(What the task asks): Keep only the lines of the listing that include the word "scene", and copy them.

━━━━━━━━━━━━━━━━

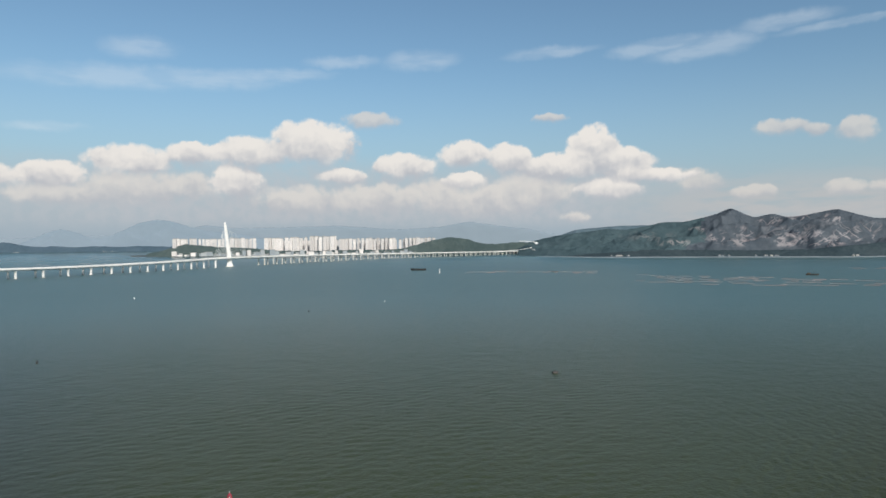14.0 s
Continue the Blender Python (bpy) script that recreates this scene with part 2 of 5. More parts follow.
def water():
    m = bpy.data.materials.new("sea_water")
    m.use_nodes = True
    t = m.node_tree
    b = t.nodes["Principled BSDF"]
    at = t.nodes.new("ShaderNodeTexCoord").outputs["Object"]
    east, north, _ = node(t, "ShaderNodeSeparateXYZ", (at,)).outputs
    big = node(t, "ShaderNodeTexNoise", (at, None, 0.0022, 4.0, 0.55)).outputs[0]
    mid = node(t, "ShaderNodeTexNoise", (at, None, 0.013, 4.0, 0.6)).outputs[0]
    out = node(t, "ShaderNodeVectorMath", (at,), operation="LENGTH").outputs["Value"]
    # silty tint by heading from the drone, fitted to its views; darker ahead
    heading_mix = maths(t, "ADD", ramp(t, maths(t, "DIVIDE", north, out), 0.45, -0.42), maths(t, "MULTIPLY", maths(t, "SUBTRACT", big, 0.5), 0.4))
    side_tint = mixed(t, ramp(t, maths(t, "DIVIDE", east, out), -0.12, -0.55), rgb(0.026, 0.034, 0.030), rgb(0.041, 0.053, 0.026))
    col = mixed(t, ramp(t, heading_mix, 0.0, 1.0), rgb(0.0225, 0.0205, 0.0075), side_tint)
    # far teal is paler: haze over the distance is put into this colour
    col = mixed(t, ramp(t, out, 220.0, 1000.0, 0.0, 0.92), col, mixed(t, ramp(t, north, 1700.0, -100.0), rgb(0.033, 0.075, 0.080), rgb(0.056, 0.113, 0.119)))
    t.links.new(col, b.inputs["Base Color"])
    b.inputs["IOR"].default_value = 1.333
    # specular by heading and distance, fitted to the views; raised far out for haze
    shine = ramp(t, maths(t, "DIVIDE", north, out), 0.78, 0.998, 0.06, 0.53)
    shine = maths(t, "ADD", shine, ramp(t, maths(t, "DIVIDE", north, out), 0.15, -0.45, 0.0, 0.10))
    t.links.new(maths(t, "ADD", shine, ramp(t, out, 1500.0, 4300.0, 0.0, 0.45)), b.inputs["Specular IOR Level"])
    turned = node(t, "ShaderNodeMapping", (at, (0, 0, 0), (0, 0, radians(-30)), (0.7, 1.0, 1.0))).outputs[0]
    swell = node(t, "ShaderNodeTexNoise", (turned, None, 0.11, 2.0, 0.5)).outputs[0]
    chop = node(t, "ShaderNodeTexNoise", (turned, None, 1.25, 1.8, 0.5)).outputs[0]
    gust = ramp(t, mid, 0.3, 0.7, 0.85, 1.1)
    # bump weakens with distance from the drone, to suit its view
    bump_fade = maths(t, "MULTIPLY", gust, ramp(t, out, 420.0, 1400.0, 1.0, 0.45))
    n1 = bump_of(t, maths(t, "MULTIPLY", swell, bump_fade), 0.8)
    n2 = bump_of(t, maths(t, "MULTIPLY", chop, bump_fade), 0.38, 1.0, n1)
    t.links.new(n2, b.inputs["Normal"])
    # roughness by heading and distance from the drone, fitted to the glitter it sees
    rough = maths(t, "ADD", maths(t, "MULTIPLY", ramp(t, maths(t, "DIVIDE", east, out), -0.15, 0.2), maths(t, "SUBTRACT", ramp(t, out, 300.0, 900.0, 0.02, 0.24), ramp(t, out, 950.0, 1700.0, 0.0, 0.15))), maths(t, "ADD", ramp(t, out, 250.0, 1300.0, -0.02, 0.085), ramp(t, out, 2000.0, 4600.0, 0.265, 0.10)))
    t.links.new(maths(t, "MAXIMUM", rough, ramp(t, out, 1500.0, 2600.0, 0.282, 0.0)), b.inputs["Roughness"])
    return m


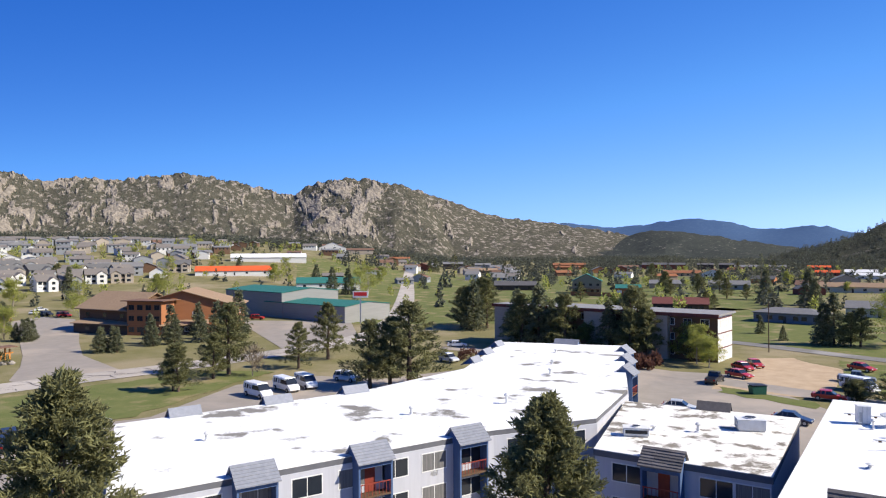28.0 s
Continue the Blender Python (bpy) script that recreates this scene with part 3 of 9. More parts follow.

━━━━━━━━━━━━━━━━

(Result of this task):
Continue the Blender Python (bpy) script that recreates this scene with part 2 of 5. More parts follow.
Continue the Blender Python (bpy) script that recreates this scene with part 3 of 9. More parts follow.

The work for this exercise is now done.